Sunday, May 25, 2008

Understanding the robots.txt File

The robots.txt file is useful in blocking off some of the pages of your blog/site from search engine crawlers. In this article, we will take a look at some of the commonly asked question about the robots.txt file, with a particular focus on Blogger blogs.

The questions are ordered with a logical flow so that you can read them from top to bottom as well.


What is a Robot?
A Robot (aka wanderer, crawler or spider) is a computer program that traverses the web automatically.

Even though these names give you the feeling that these programs “travel around” the Internet, they really don’t travel from computer to computer. What they, in fact, do is to follow the hyperlinks found on web pages by issuing download requests for each of those hyperlinked pages.

Crawling, however, is a separate topic that falls beyond the scope of this article.

What is the robots.txt file?
This is a simple ASCII text file and its name must be written in all lowercase letters as robots.txt. It should be located at the root directory of your domain. Usually, in a website, this is where you keep your index.html file.

In Blogger blogs, this is located at the following address.

http://<your-blog-name>.blogspot.com/robots.txt

For example, if your blog name is my-great-blog, then your robots.txt file can be viewed by typing the following address in to browser’s address bar.

http://my-great-blog.blogspot.com/robots.txt

What is the format of this file?
A typical robots.txt file consists of one or more sets of rules or directions for search engine robots. Each set of rules comprises of two or more instructions written on adjacent new lines. Rule sets are separated by blank new lines.

Here’s a typical example file from a blogspot blog. (Line numbers are added for referencing only. The actual file does not contain them)

1: User-agent: Mediapartners-Google
2: Disallow:
3:
4: User-agent: *
5: Disallow: /search

Lines 1 & 2 form one set of rules and lines 4 & 5 form another set. They are separated by the blank line 3.

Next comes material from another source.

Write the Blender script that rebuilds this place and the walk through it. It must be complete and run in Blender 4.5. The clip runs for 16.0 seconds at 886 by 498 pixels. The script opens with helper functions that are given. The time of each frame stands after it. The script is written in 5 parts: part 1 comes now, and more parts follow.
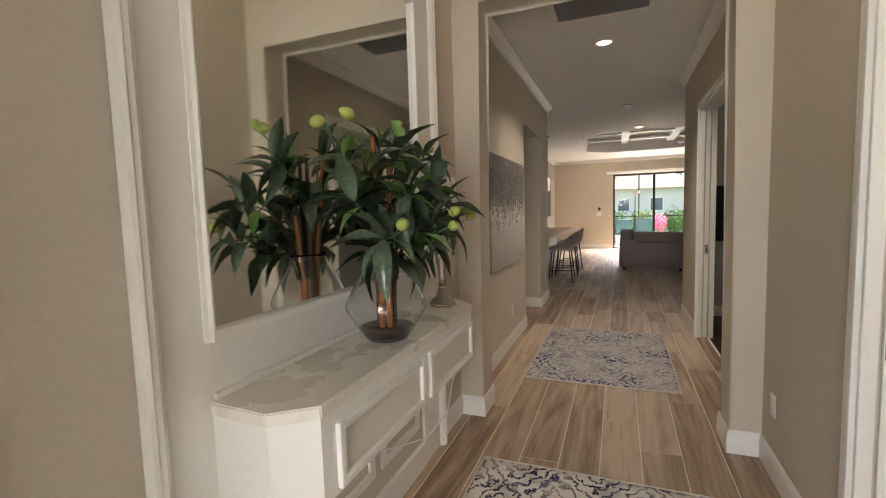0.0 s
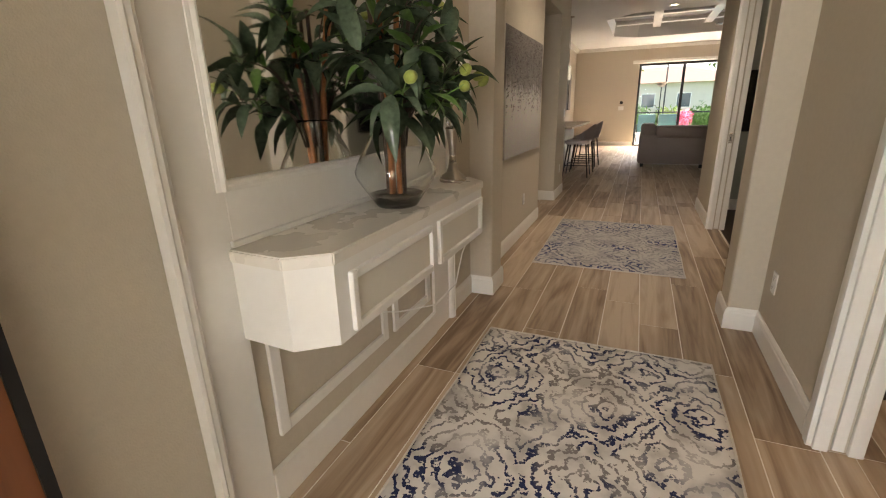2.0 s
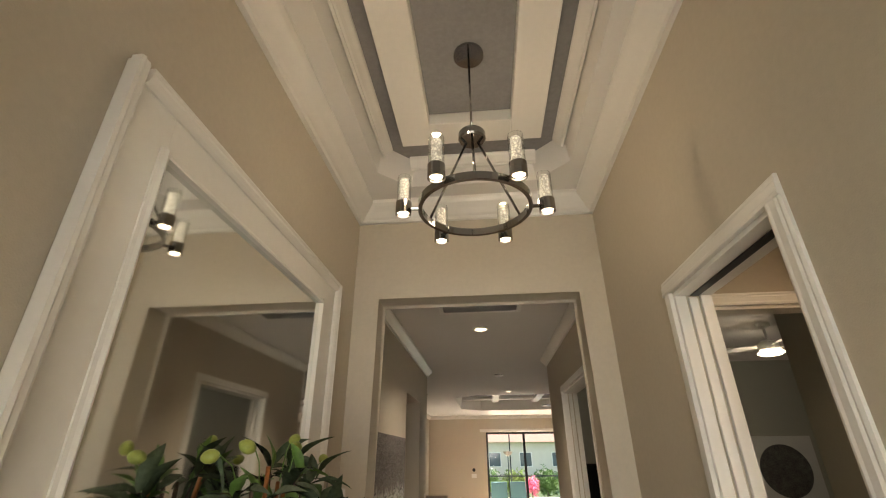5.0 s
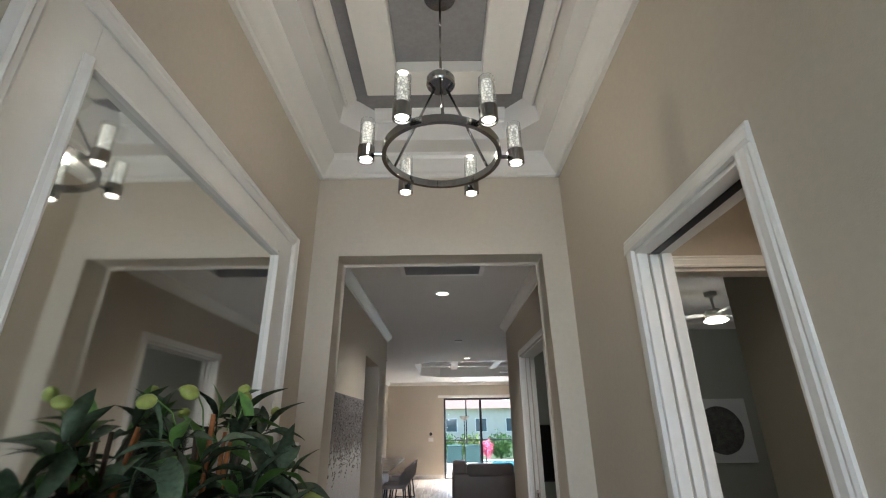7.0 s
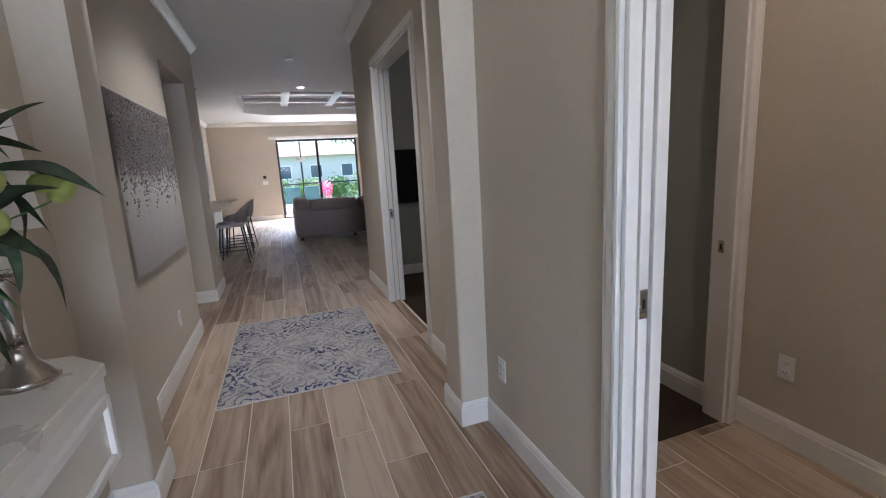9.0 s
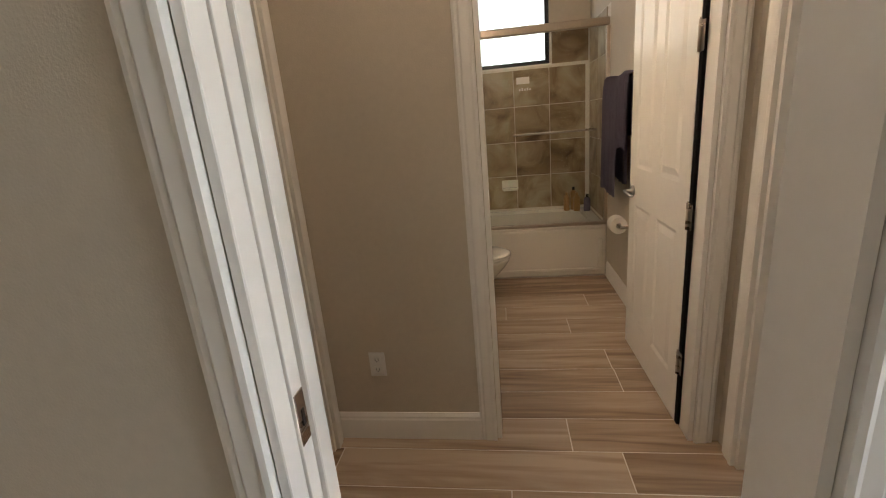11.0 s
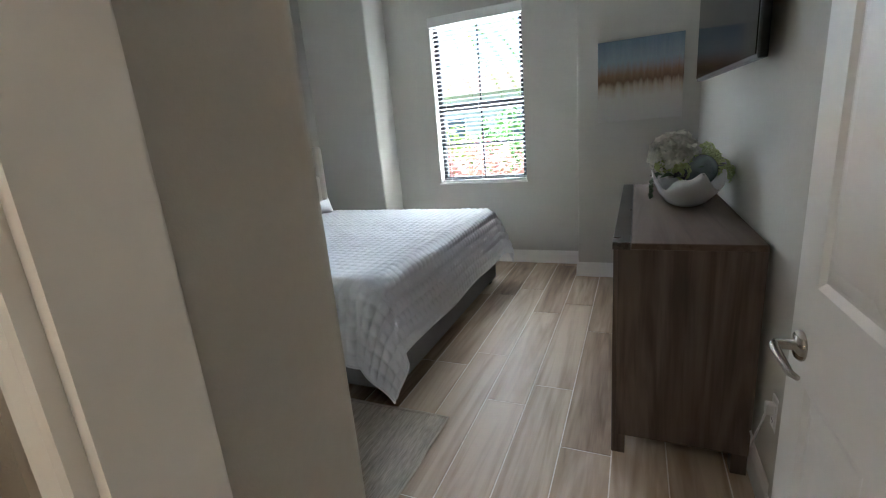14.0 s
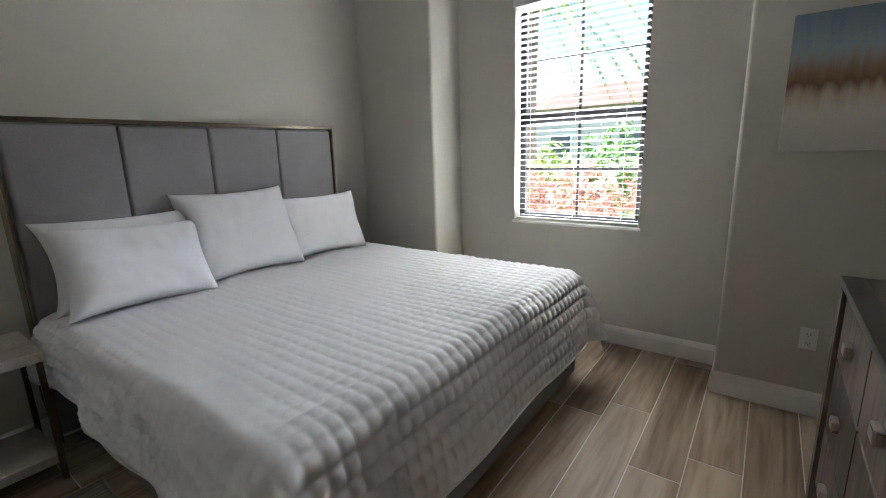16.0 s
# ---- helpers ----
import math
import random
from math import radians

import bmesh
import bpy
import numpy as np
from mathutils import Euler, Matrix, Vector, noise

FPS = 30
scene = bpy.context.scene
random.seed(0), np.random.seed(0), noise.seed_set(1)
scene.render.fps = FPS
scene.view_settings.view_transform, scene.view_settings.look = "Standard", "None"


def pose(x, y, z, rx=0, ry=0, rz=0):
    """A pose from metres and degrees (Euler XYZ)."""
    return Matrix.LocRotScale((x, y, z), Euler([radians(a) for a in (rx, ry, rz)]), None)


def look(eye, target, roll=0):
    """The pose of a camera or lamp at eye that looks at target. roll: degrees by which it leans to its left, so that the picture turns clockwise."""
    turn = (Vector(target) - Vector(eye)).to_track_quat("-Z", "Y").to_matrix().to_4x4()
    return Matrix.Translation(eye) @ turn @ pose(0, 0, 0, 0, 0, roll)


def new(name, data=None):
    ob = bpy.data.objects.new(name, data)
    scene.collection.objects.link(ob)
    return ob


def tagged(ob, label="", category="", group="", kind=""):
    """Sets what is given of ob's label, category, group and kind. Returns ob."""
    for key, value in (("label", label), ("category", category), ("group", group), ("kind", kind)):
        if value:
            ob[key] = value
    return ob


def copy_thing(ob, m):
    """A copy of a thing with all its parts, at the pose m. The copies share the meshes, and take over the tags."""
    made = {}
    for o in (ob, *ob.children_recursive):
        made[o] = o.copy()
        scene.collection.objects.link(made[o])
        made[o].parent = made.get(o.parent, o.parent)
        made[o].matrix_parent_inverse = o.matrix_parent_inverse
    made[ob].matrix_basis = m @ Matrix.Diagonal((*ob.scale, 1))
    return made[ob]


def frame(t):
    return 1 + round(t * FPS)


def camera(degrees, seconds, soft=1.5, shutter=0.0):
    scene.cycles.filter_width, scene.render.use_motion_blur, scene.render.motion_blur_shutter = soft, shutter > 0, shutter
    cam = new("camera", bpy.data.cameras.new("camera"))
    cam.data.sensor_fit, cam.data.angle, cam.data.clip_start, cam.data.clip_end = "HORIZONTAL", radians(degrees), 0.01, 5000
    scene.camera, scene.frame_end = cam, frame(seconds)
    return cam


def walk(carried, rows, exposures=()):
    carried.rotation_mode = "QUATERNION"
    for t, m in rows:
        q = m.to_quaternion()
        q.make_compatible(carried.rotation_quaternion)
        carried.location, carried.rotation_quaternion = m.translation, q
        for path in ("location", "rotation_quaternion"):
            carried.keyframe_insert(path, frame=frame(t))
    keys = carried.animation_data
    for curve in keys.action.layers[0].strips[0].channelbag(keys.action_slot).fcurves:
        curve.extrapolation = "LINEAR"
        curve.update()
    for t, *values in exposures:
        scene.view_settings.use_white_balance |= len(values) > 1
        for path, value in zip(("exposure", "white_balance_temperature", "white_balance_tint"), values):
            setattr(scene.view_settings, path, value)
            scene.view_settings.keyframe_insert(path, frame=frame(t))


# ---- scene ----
cam = camera(89.9, 16.0, 1.1)
PATH = [
    (0, (0.082, 0.473, 1.404), (-0.653, 2.325, 1.235), -1.7),
    (0.5, (0.079, 0.478, 1.351), (-0.661, 2.309, 1.034), -1.4),
    (1, (0.083, 0.47, 1.31), (-0.657, 2.271, 0.851), -1.3),
    (1.5, (0.094, 0.462, 1.271), (-0.64, 2.228, 0.684), -1.3),
    (2, (0.094, 0.46, 1.277), (-0.669, 2.208, 0.676), -1.5),
    (2.5, (0.084, 0.461, 1.348), (-0.722, 2.234, 0.892), -1.1),
    (3, (0.083, 0.453, 1.44), (-0.701, 2.282, 1.237), -0.9),
    (3.5, (0.066, 0.438, 1.516), (-0.573, 2.331, 1.622), -1.7),
    (4, (0.025, 0.403, 1.6), (-0.403, 2.304, 2.05), -1.9),
    (4.5, (-0.006, 0.362, 1.673), (-0.263, 2.2, 2.418), -1.1),
    (4.7, (-0.015, 0.348, 1.693), (-0.227, 2.149, 2.536), -0.7),
    (6.8, (-0.038, 0.422, 1.669), (-0.054, 2.225, 2.534), -0.5),
    (7, (-0.031, 0.451, 1.638), (-0.033, 2.312, 2.371), -0.7),
    (7.5, (-0.038, 0.576, 1.522), (0.005, 2.548, 1.853), -1.7),
    (8, (0.005, 0.781, 1.446), (0.102, 2.778, 1.396), -1.6),
    (8.5, (-0.041, 1.002, 1.393), (0.253, 2.967, 1.163), -1.9),
    (9, (-0.119, 1.249, 1.391), (0.538, 3.101, 1.02), -3.3),
    (9.5, (-0.013, 1.497, 1.371), (1.102, 3.105, 0.956), -4.0),
    (9.7, (0.024, 1.574, 1.377), (1.324, 3.03, 0.942), -4.0),
    (11.8, (0.63, 2.012, 1.379), (2.499, 1.571, 0.818), -5.3),
    (12, (0.737, 2.008, 1.372), (2.56, 1.393, 0.825), -5.2),
    (12.5, (0.999, 1.866, 1.364), (2.632, 0.83, 0.855), -4.7),
    (13, (1.167, 1.67, 1.378), (2.481, 0.247, 0.879), -4.7),
    (13.5, (1.328, 1.506, 1.388), (2.286, -0.172, 0.871), -5.6),
    (14, (1.414, 1.274, 1.386), (2.204, -0.493, 0.884), -5.0),
    (14.5, (1.473, 0.99, 1.399), (2.24, -0.792, 0.916), -3.6),
    (15, (1.602, 0.684, 1.431), (2.398, -1.093, 0.974), -3.0),
    (15.5, (1.674, 0.333, 1.423), (2.611, -1.377, 0.975), -2.6),
    (16, (1.736, -0.01, 1.41), (2.893, -1.584, 0.982), -1.7),
]

# ---- exposure and white balance ----
EXPO = [(0, 1.8, 6750, 14), (3, 1.8, 7600, 14), (4.5, 1.5, 7650, 13), (6.8, 1.5, 5750, 8), (8, 1.75, 5250, 15), (9, 1.82, 5300, 14), (9.6, 1.75, 5900, 13), (12, 1.8, 6350, 10), (12.5, 1.6, 5600, 7), (13, 0.95, 5500, 7), (13.4, 1.2, 5500, 7), (14, 1.72, 5450, 7), (15, 1.7, 5400, 7), (16, 1.35, 6000, 11)]
walk(cam, [(t, look(eye, target, roll)) for t, eye, target, roll in PATH], EXPO)

# ---- world, sun, lights ----
world = bpy.data.worlds.new("world")
scene.world = world
world.use_nodes = True
wn = world.node_tree
sky = wn.nodes.new("ShaderNodeTexSky")
sky.sky_type, sky.sun_disc = "NISHITA", False
sky.sun_elevation, sky.sun_rotation = radians(55), radians(71)
wn.nodes["Background"].inputs["Strength"].default_value = 0.15
wn.links.new(sky.outputs["Color"], wn.nodes["Background"].inputs["Color"])
sun = new("sun", bpy.data.lights.new("sun", "SUN"))
sun.data.energy, sun.data.angle, sun.data.color = 5.0, radians(0.5), (1.0, 0.95, 0.88)
sun.matrix_world = look((0, 0, 0), (-0.75, -0.25, -1.15))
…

A typical rule set starts with a User-agent: line which identifies one or more robots. Then it will have one or more Disallow: [or Allow:] commands, in separate, adjacent new lines.

For example, in the second rule set above:
  • User-agent: * - means all user agents
  • Disallow: /search - means “don’t crawl any URL that starts with http://.blogspot.com/search/…. In Blogger, this rule will block off all Labels. It’s added by default, because the Label pages just display the individual pages belonging to that label, which the robots will anyway find while crawling the rest of the site.

For more details see:

What is the use of the robots.txt file?
As you’ve probably realized by now, the robots.txt file is used to prevent robots from crawling certain areas of your site/blog.

However, remember that not all robots respect this file. For example, spam bots, which scan the web to steal email addresses, can ignore the Disallow: commands and enter those pages. So the robots.txt file is not a good way to hide your secure information.

Can I edit the robots.txt file?
Unfortunately, Blogger users cannot edit their robots.txt file. It is maintained by Blogger itself and you cannot upload your own file instead of the default one.

But, if you manage a site where you can upload files to the root domain, then you can use the tools provided by the Google Webmaster Tools (GWT) console to edit the robots.txt file. Once you have verified your blog with GWT, this is available from the Tools section of the left side navigation bar.


The Analyze robots.txt tool lets you test your rules to see what URLs they actually allow or disallow. This is good to avoid any un-intentional block offs by syntax errors in your file.

The Generate robots.txt tool has a simple user interface to create a file, even if you are not sure of the file’s syntax. Once generated, you can download the file to your machine and then upload it to your site’s root domain.